Input material:

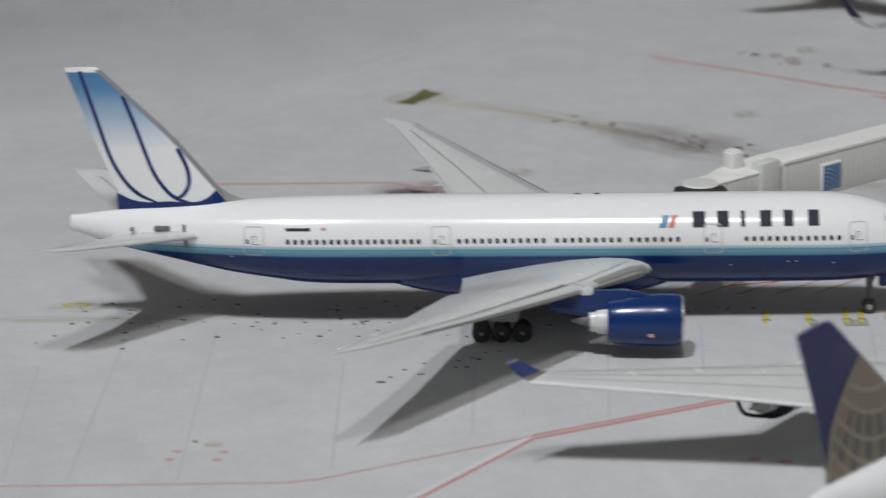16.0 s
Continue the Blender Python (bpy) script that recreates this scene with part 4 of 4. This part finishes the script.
for k, (x, y, a, turn) in enumerate(((-6.79, 14.4, 3.0, 53), (-5.03, 19.0, 5.5, 59), (-2.31, 24.5, 4.0, 57), (-4.3, 20.0, 7.4, 61), (-2.0, 21.6, 5.0, 53), (-8.5, 15.5, 4.0, 57), (0.5, 26.0, 4.5, 56))):
    c, d = math.cos(radians(turn)) * a * 0.9, math.sin(radians(turn)) * a * 0.9
    stripe([(x - c, y - d), (x - c * 0.3, y - d * 0.31), (x + c * 0.4, y + d * 0.39), (x + c, y + d)], 0.07, M_PALESTREAK, "faint pale tyre streak", 0.0026 + 0.0005 * k)
stain(-8.2, 0.15, 2.6, 0.28, 0, M_YELLOWSTAIN, "soft yellowish band along the lead-in line", 0.008)
stain(-7.85, 0.9, 0.9, 0.5, 0, M_YELLOWSTAIN, "worn yellowish smear", 0.004)
stripe([(7.87, 9.18), (8.12, 9.35)], 0.05, M_OLIVE, "small dark scratch")
stripe([(7.93, 9.08), (8.18, 9.25)], 0.05, M_WHITEPRINT, "small white scratch")
stripe([(-8.20, 1.00), (-8.00, 1.07), (-7.70, 1.02)], 0.22, M_YELLOW, "small yellow print", 0.006)
stripe([(-8.13, 1.01), (-8.00, 1.04), (-7.80, 1.02)], 0.1, M_HUB, "grey centre of a small print", 0.009)
stripe([(-4.75, -6.76), (-4.48, -6.76)], 0.16, M_YELLOWPALE, "small round print")
stripe([(-4.71, -6.76), (-4.52, -6.76)], 0.09, M_HUB, "grey centre of a small print", 0.009)
stripe([(-4.96, -6.59), (-4.88, -6.59)], 0.08, M_OLIVE, "small dark print")
for x, y in ((-5.22, -7.06), (-5.29, -7.43), (-4.48, -7.10), (-4.55, -7.46)):
    stripe([(x, y), (x + 0.14, y)], 0.10, M_REDPALE, "tiny red print")
for x, y in ((3.81, -7.70), (4.28, -7.84)):
    stripe([(x, y), (x + 0.2, y + 0.02)], 0.16, M_REDPALE, "tiny red print")
for x, y in ((5.40, -0.62), (6.00, -0.64), (6.14, -0.64), (6.28, -0.64)):
    stripe([(x - 0.07, y), (x + 0.07, y)], 0.36, M_BARRIM, "grey printed box", 0.005)
    stripe([(x - 0.04, y), (x + 0.045, y)], 0.24, M_BOXGREY, "grey centre of a printed box", 0.009)


def specks(name, areas, label):
    """Loose dark flakes scattered over stretches of the apron: (x0, y0, x1, y1, spread, count, size)."""
    rng = random.Random(7)
    bm = bmesh.new()
    for x0, y0, x1, y1, spread, count, size in areas:
        for _ in range(count):
            q = rng.random()
            x, y = x0 + (x1 - x0) * q + rng.gauss(0, spread * 0.3), y0 + (y1 - y0) * q + rng.gauss(0, spread)
            n, r, a0 = rng.randint(5, 7), size * rng.uniform(0.4, 1.2), rng.random() * 6
            ring = [(x + r * rng.uniform(0.7, 1.5) * math.cos(a0 + 6.283 * k / n), y + r * rng.uniform(0.6, 1.2) * math.sin(a0 + 6.283 * k / n)) for k in range(n)]
            lo, hi = [bm.verts.new((*p, 0.0)) for p in ring], [bm.verts.new((*p, 0.012)) for p in ring]
            bm.faces.new(hi)
            for k in range(n):
                bm.faces.new((lo[k], lo[(k + 1) % n], hi[(k + 1) % n], hi[k]))
    return tagged(part(name, bm, M_SPECK, None, label), kind="stuff", category="specks")


specks("apron_specks", [(-8.3, 0.02, -0.9, -0.33, 0.10, 24, 0.048), (-8.4, 0.75, -1.0, 0.40, 0.25, 24, 0.036), (-5.04, -0.62, -0.58, -1.16, 0.3, 12, 0.042), (-1.99, -3.72, 0.83, -1.16, 0.35, 15, 0.055), (1.00, 0.30, 4.49, 0.19, 0.2, 14, 0.035), (-9, -0.8, -4, -1.2, 0.3, 7, 0.04)], "dark loose specks on the apron")
specks("apron_specks", [(0.6, 15.6, 5.2, 11.7, 0.28, 30, 0.075), (5.15, 22.28, 7.21, 19.90, 0.4, 8, 0.05), (7.60, 9.27, 9.31, 8.88, 0.5, 10, 0.045), (-1.60, 11.30, -0.64, 10.09, 0.3, 3, 0.07)], "blurred brown specks along a faded line")
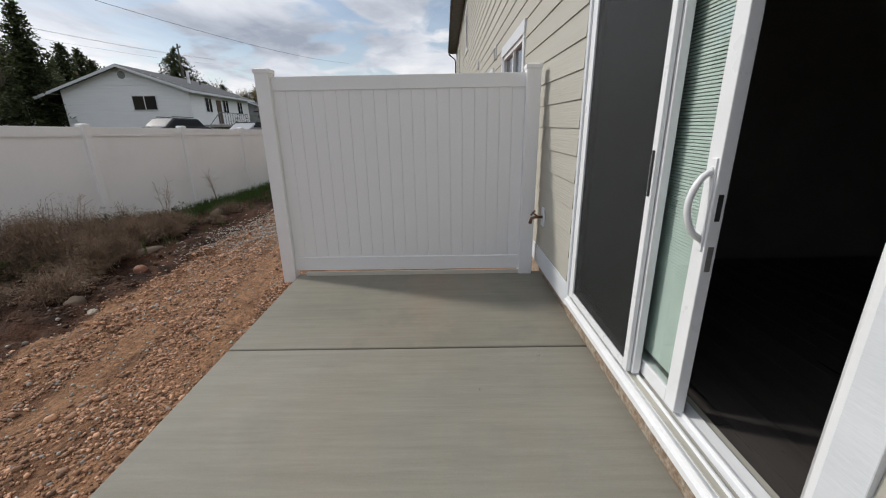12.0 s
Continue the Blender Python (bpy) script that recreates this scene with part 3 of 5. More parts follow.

To be done: Every line above should be returned exactly; the pictures stay out.

Task solution:
16.0 s
Continue the Blender Python (bpy) script that recreates this scene with part 4 of 4. This part finishes the script.
for k, (x, y, a, turn) in enumerate(((-6.79, 14.4, 3.0, 53), (-5.03, 19.0, 5.5, 59), (-2.31, 24.5, 4.0, 57), (-4.3, 20.0, 7.4, 61), (-2.0, 21.6, 5.0, 53), (-8.5, 15.5, 4.0, 57), (0.5, 26.0, 4.5, 56))):
    c, d = math.cos(radians(turn)) * a * 0.9, math.sin(radians(turn)) * a * 0.9
    stripe([(x - c, y - d), (x - c * 0.3, y - d * 0.31), (x + c * 0.4, y + d * 0.39), (x + c, y + d)], 0.07, M_PALESTREAK, "faint pale tyre streak", 0.0026 + 0.0005 * k)
stain(-8.2, 0.15, 2.6, 0.28, 0, M_YELLOWSTAIN, "soft yellowish band along the lead-in line", 0.008)
stain(-7.85, 0.9, 0.9, 0.5, 0, M_YELLOWSTAIN, "worn yellowish smear", 0.004)
stripe([(7.87, 9.18), (8.12, 9.35)], 0.05, M_OLIVE, "small dark scratch")
stripe([(7.93, 9.08), (8.18, 9.25)], 0.05, M_WHITEPRINT, "small white scratch")
stripe([(-8.20, 1.00), (-8.00, 1.07), (-7.70, 1.02)], 0.22, M_YELLOW, "small yellow print", 0.006)
stripe([(-8.13, 1.01), (-8.00, 1.04), (-7.80, 1.02)], 0.1, M_HUB, "grey centre of a small print", 0.009)
stripe([(-4.75, -6.76), (-4.48, -6.76)], 0.16, M_YELLOWPALE, "small round print")
stripe([(-4.71, -6.76), (-4.52, -6.76)], 0.09, M_HUB, "grey centre of a small print", 0.009)
stripe([(-4.96, -6.59), (-4.88, -6.59)], 0.08, M_OLIVE, "small dark print")
for x, y in ((-5.22, -7.06), (-5.29, -7.43), (-4.48, -7.10), (-4.55, -7.46)):
    stripe([(x, y), (x + 0.14, y)], 0.10, M_REDPALE, "tiny red print")
for x, y in ((3.81, -7.70), (4.28, -7.84)):
    stripe([(x, y), (x + 0.2, y + 0.02)], 0.16, M_REDPALE, "tiny red print")
for x, y in ((5.40, -0.62), (6.00, -0.64), (6.14, -0.64), (6.28, -0.64)):
    stripe([(x - 0.07, y), (x + 0.07, y)], 0.36, M_BARRIM, "grey printed box", 0.005)
    stripe([(x - 0.04, y), (x + 0.045, y)], 0.24, M_BOXGREY, "grey centre of a printed box", 0.009)


def specks(name, areas, label):
    """Loose dark flakes scattered over stretches of the apron: (x0, y0, x1, y1, spread, count, size)."""
    rng = random.Random(7)
    bm = bmesh.new()
    for x0, y0, x1, y1, spread, count, size in areas:
        for _ in range(count):
            q = rng.random()
            x, y = x0 + (x1 - x0) * q + rng.gauss(0, spread * 0.3), y0 + (y1 - y0) * q + rng.gauss(0, spread)
            n, r, a0 = rng.randint(5, 7), size * rng.uniform(0.4, 1.2), rng.random() * 6
            ring = [(x + r * rng.uniform(0.7, 1.5) * math.cos(a0 + 6.283 * k / n), y + r * rng.uniform(0.6, 1.2) * math.sin(a0 + 6.283 * k / n)) for k in range(n)]
            lo, hi = [bm.verts.new((*p, 0.0)) for p in ring], [bm.verts.new((*p, 0.012)) for p in ring]
            bm.faces.new(hi)
            for k in range(n):
                bm.faces.new((lo[k], lo[(k + 1) % n], hi[(k + 1) % n], hi[k]))
    return tagged(part(name, bm, M_SPECK, None, label), kind="stuff", category="specks")


specks("apron_specks", [(-8.3, 0.02, -0.9, -0.33, 0.10, 24, 0.048), (-8.4, 0.75, -1.0, 0.40, 0.25, 24, 0.036), (-5.04, -0.62, -0.58, -1.16, 0.3, 12, 0.042), (-1.99, -3.72, 0.83, -1.16, 0.35, 15, 0.055), (1.00, 0.30, 4.49, 0.19, 0.2, 14, 0.035), (-9, -0.8, -4, -1.2, 0.3, 7, 0.04)], "dark loose specks on the apron")
specks("apron_specks", [(0.6, 15.6, 5.2, 11.7, 0.28, 30, 0.075), (5.15, 22.28, 7.21, 19.90, 0.4, 8, 0.05), (7.60, 9.27, 9.31, 8.88, 0.5, 10, 0.045), (-1.60, 11.30, -0.64, 10.09, 0.3, 3, 0.07)], "blurred brown specks along a faded line")
12.0 s
Continue the Blender Python (bpy) script that recreates this scene with part 3 of 5. More parts follow.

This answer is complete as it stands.